Fighting for the Right to a Victim’s Chance for Justice

And the outlook is optimistic. Legislation actually relaxed those limitations due to a massive scandal with a Roman Catholic church when victims said “enough is enough.” In fact, it motivated many Senate Democrats—along with the Attorney General Josh Shapiro and victim advocates—to push for either an outright elimination of those limitations or a simple modification of the state law down to a stricter 2-year window of opportunity.

This isn’t a stretch, nor is it asking for much. As we speak, other states—such as New York and New Jersey—have adopted the same kind of window, so why not Pennsylvania? The slight issue is that while the Pennsylvania House has, in fact, passed legislation for now-adult victims a chance to pursue their perpetrators twice in three years, the Senate Republican majority has blocked the movement, claiming that it’s unconstitutional.

Unfortunately, even if victims get their due justice, it may take several years for the Constitution to make it through a process of amendment to mandate a 2-year window of limitation for victims.

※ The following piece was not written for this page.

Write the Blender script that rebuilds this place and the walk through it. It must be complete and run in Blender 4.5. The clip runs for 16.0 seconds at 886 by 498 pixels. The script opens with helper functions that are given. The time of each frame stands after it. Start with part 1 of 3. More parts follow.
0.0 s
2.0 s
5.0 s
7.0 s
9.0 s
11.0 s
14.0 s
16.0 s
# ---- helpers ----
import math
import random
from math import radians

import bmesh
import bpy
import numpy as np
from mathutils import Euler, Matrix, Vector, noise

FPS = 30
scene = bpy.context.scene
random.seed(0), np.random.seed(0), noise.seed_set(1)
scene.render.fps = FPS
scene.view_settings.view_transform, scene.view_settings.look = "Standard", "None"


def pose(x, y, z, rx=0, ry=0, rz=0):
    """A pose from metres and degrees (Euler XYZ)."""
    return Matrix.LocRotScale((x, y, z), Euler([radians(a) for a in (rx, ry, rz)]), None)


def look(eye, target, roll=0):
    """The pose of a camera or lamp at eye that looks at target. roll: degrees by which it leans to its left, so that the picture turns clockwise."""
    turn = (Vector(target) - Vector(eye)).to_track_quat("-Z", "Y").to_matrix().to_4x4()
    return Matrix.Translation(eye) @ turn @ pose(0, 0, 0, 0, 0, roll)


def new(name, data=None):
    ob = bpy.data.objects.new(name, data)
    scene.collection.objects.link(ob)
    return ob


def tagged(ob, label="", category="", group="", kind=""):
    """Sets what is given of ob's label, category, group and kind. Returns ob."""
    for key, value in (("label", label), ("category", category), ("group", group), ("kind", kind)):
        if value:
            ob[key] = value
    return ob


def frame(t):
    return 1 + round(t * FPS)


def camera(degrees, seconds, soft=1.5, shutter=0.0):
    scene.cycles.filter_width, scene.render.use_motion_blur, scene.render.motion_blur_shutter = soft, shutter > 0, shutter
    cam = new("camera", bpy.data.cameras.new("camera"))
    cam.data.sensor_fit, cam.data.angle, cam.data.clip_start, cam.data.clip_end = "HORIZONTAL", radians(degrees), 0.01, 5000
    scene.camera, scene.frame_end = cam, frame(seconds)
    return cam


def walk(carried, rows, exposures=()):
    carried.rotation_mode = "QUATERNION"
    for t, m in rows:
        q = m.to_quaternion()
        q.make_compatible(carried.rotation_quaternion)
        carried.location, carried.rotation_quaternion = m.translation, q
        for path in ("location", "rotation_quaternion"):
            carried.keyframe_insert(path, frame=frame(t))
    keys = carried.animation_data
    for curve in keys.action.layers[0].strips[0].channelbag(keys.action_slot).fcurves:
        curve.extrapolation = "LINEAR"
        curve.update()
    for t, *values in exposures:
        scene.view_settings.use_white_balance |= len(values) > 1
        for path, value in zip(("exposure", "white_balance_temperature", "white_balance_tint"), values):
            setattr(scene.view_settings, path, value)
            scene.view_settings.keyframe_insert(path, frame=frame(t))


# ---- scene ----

That is, if an amendment is necessary.

No one currently knows what to expect: whether it’s a Constitutional amendment or just a new statutory law, the Senate must effectively and successfully pass the bill. With a divided Senate, it could take a while to pass legislation.

The Best Thing You Can Do Is Reach Out to Your Representatives and Senators in Earnest

Get them to take a stand. Transform them. It’s all about what you believe. And if what those who represent you believe isn’t in line with your hopes, there’s a problem. Simply put, if two other states could vote unanimously for the sake of child sexual abuse victims, other states, such as Pennsylvania, can as well. All it takes is swinging those who make a difference toward the way of morality and not politics.